Fresh orange, lemon, and red grapefruit team up with cardamom to create a bouquet of flavors in this tender butter cake. Lemon and orange are the dominant flavors, but the gentle tang of the grapefruit is a pleasant surprise. Cardamom provides a light, lemony background flavor that lingers after the fresh citrus kick fades away."

13 1/2 oz unbleached all purpose flour
1 tbsp all natural unmodified potato starch
3/4 tsp ground cardamom
3/4 tsp salt
1/4 tsp baking soda
8 oz sour cream
juice of 1 orange
juice of 1 lemon
juice of 1/2 red grapefruit
1/4 cup brandy
1 tsp "Crush" pure vanilla bean extract
1/2 tsp amaretto
1/2 tsp spiced rum
1/2 lb sweet unsalted butter
21 oz extra fine granulated sugar
zest of 1 orange
5 large eggs
1 large yolk

1) Preheat the oven to 350F. Set the rack in the middle of the oven.
2) Set out the ingredients and equipment.
- Sift the flour directly into a bowl on a scale for accurate measuring.
- Measure the other dry ingredients into a separate mixing bowl, add the flour, and whisk for 10 seconds to blend.

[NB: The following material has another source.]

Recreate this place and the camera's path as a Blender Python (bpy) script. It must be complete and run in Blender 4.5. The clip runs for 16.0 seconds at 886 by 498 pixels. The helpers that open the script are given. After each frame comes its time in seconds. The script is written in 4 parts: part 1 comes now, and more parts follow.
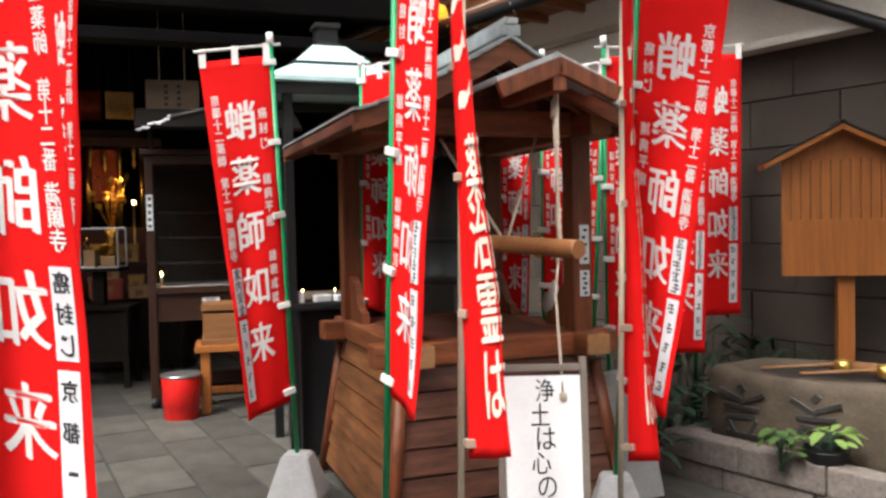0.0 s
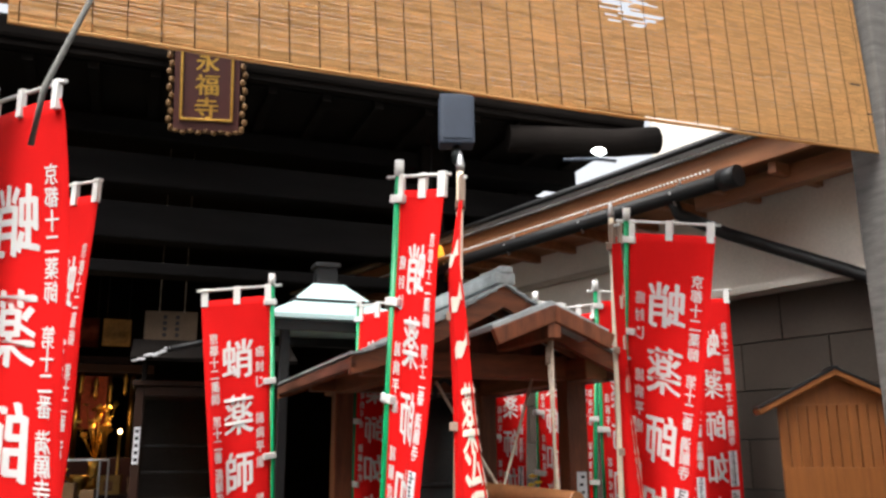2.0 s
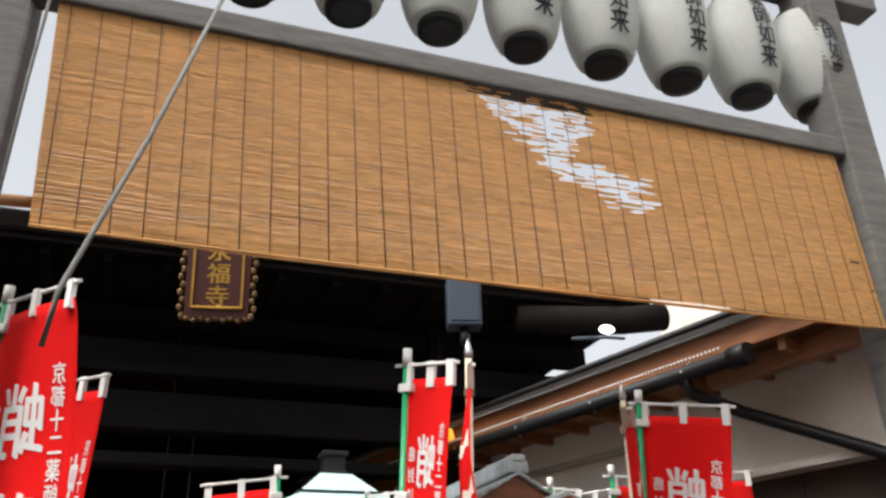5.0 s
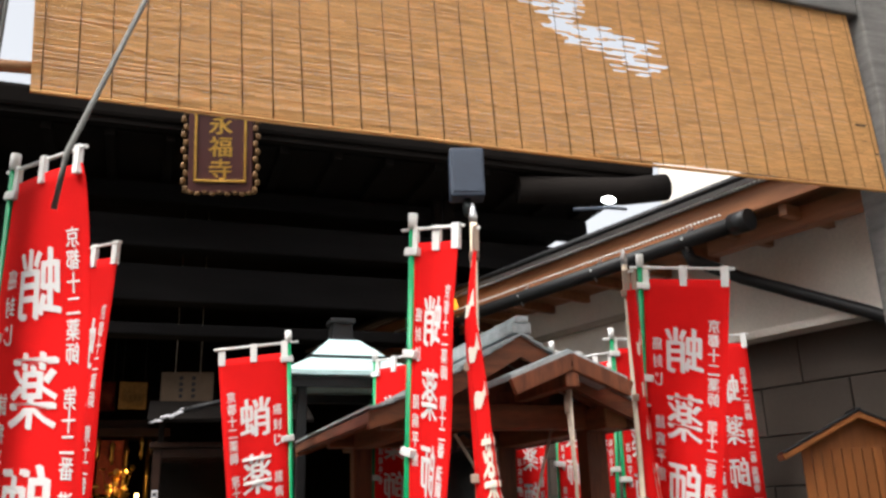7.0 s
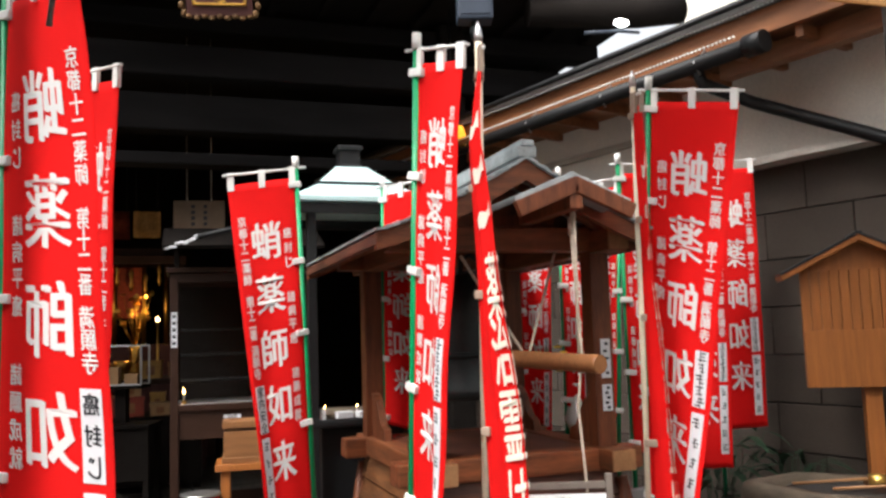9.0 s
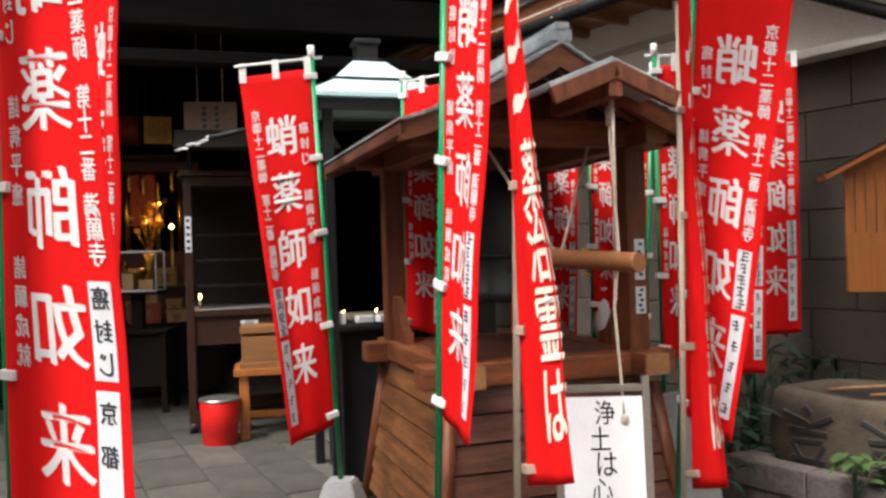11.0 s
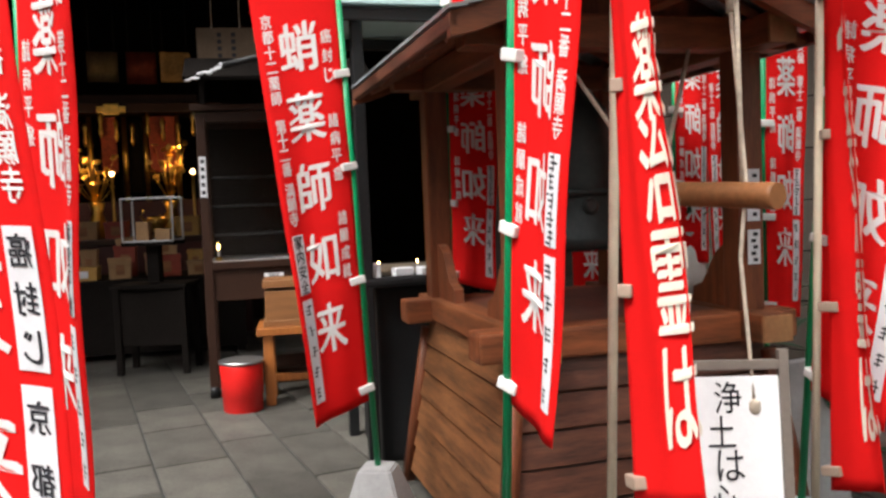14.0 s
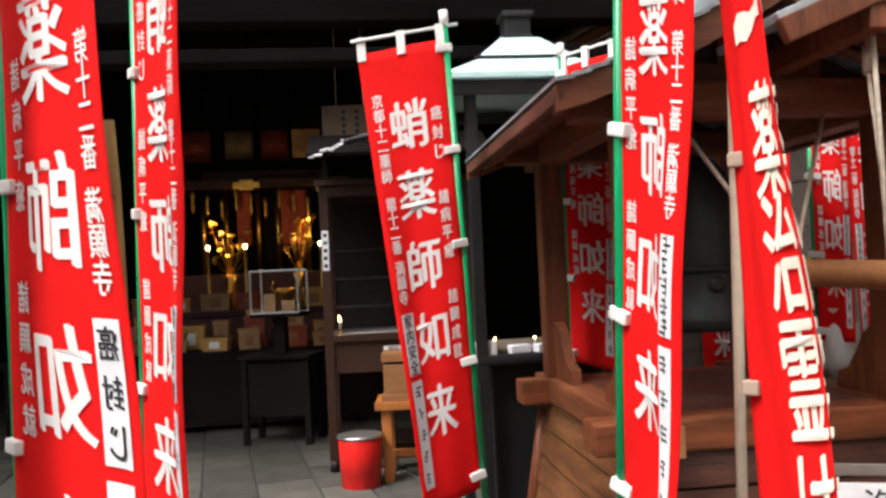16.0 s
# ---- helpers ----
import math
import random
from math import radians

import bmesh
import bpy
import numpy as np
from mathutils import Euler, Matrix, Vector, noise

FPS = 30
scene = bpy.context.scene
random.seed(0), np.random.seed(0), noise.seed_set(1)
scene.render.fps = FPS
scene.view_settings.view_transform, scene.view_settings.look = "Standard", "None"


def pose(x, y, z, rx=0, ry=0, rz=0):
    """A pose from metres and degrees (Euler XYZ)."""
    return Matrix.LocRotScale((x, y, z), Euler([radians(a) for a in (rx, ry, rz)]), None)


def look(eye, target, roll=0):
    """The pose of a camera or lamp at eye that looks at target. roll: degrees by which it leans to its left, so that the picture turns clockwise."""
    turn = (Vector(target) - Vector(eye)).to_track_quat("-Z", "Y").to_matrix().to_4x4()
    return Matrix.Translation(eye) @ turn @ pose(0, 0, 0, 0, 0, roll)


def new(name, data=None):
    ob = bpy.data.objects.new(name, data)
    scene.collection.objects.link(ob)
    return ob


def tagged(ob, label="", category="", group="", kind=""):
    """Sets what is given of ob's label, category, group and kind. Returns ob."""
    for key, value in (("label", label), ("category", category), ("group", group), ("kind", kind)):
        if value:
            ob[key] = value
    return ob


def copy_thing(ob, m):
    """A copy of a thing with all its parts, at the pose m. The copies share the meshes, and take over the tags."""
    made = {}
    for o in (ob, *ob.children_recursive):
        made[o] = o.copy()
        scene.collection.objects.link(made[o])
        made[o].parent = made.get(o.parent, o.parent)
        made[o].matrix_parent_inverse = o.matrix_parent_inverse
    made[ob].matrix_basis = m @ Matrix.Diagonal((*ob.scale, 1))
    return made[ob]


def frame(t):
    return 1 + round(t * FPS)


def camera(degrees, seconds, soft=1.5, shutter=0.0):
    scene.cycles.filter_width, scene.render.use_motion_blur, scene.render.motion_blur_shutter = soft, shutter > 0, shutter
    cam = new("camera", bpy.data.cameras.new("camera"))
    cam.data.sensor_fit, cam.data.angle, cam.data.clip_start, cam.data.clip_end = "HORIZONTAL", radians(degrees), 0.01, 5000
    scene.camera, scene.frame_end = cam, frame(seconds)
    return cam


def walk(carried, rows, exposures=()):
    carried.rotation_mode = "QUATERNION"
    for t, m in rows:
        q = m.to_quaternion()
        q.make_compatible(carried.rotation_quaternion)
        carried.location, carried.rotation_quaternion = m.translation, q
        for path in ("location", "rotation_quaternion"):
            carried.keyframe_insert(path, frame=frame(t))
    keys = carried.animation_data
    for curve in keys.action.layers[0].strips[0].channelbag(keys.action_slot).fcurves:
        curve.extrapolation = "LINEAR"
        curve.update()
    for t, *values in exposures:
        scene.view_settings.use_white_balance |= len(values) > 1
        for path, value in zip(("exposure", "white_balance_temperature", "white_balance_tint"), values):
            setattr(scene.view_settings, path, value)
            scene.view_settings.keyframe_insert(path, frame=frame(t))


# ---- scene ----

Set aside.
- Measure the sour cream, fruit juices, brandy, vanilla extract, amaretto, and rum into a separate bowl.
- Measure the butter and sugar into separate bowls and set aside.
- Crack the eggs and yolk into two separate bowls and set aside.
3) In the bowl of a standing mixer fitted with the paddle attachment, cream together the butter, sugar, and citrus zest on the lowest speed for 2 to 3 minutes. The acids from the citrus zest will break down the sugar and the creamed mixture will appear a little soggy.
4) With the mixer still on the lowest speed, add the eggs one at a time followed by the yolk, fully incorporating after each addition. Stop the mixer and scrape the sides of the bowl.
5) Add the dry ingredient mixture alternately with the liquid mixture in 3 to 5 additions each, beginning and ending with the dry mixture. Move swiftly through this step to avoid overworking the batter. Don't wait for the dry or liquid mixtures to be fully incorporated before adding the next. This step should take a total of about 60 seconds.
6) Stop the mixer and scrape the sides of the bowl all the way down. Don't miss the clumps of ingredients hiding on the bottom of the bowl. Mix on medium speed for 15 to 20 seconds to develop the batter's structure.
7) Prepare the pan. Spray the pan well with a nonstick spray.
8) Fill the pan about three-quarters full by depositing the batter with the rubber spatula in small clumps around the prepared pan instead of by pouring it into one spot. Level the batter with the rubber spatula.
9) Bake for approximately 50 to 55 minutes.
10) Once the top of the cake doesn't jiggle in the center and appears golden blonde across the top, test for doneness by inserting a bamboo skewer in the center of the cake. When the skewer shows just a touch of crumbs or comes out clean, the cake is done. Remove the pan from the oven and place on a heat-resistant surface or wire rack.
11) Once the cake has cooled for 5 to 10 minutes remove the cake by inverting the pan onto a flat surface.
12) Serve with a dusting of confectioner's sugar. Store under a cake dome at room temperature, or wrapped in plastic in the fridge for up to 1 week. To store unfrosted cake longer, label, date, and store the plastic-wrapped cake in the freezer for up to 1 month.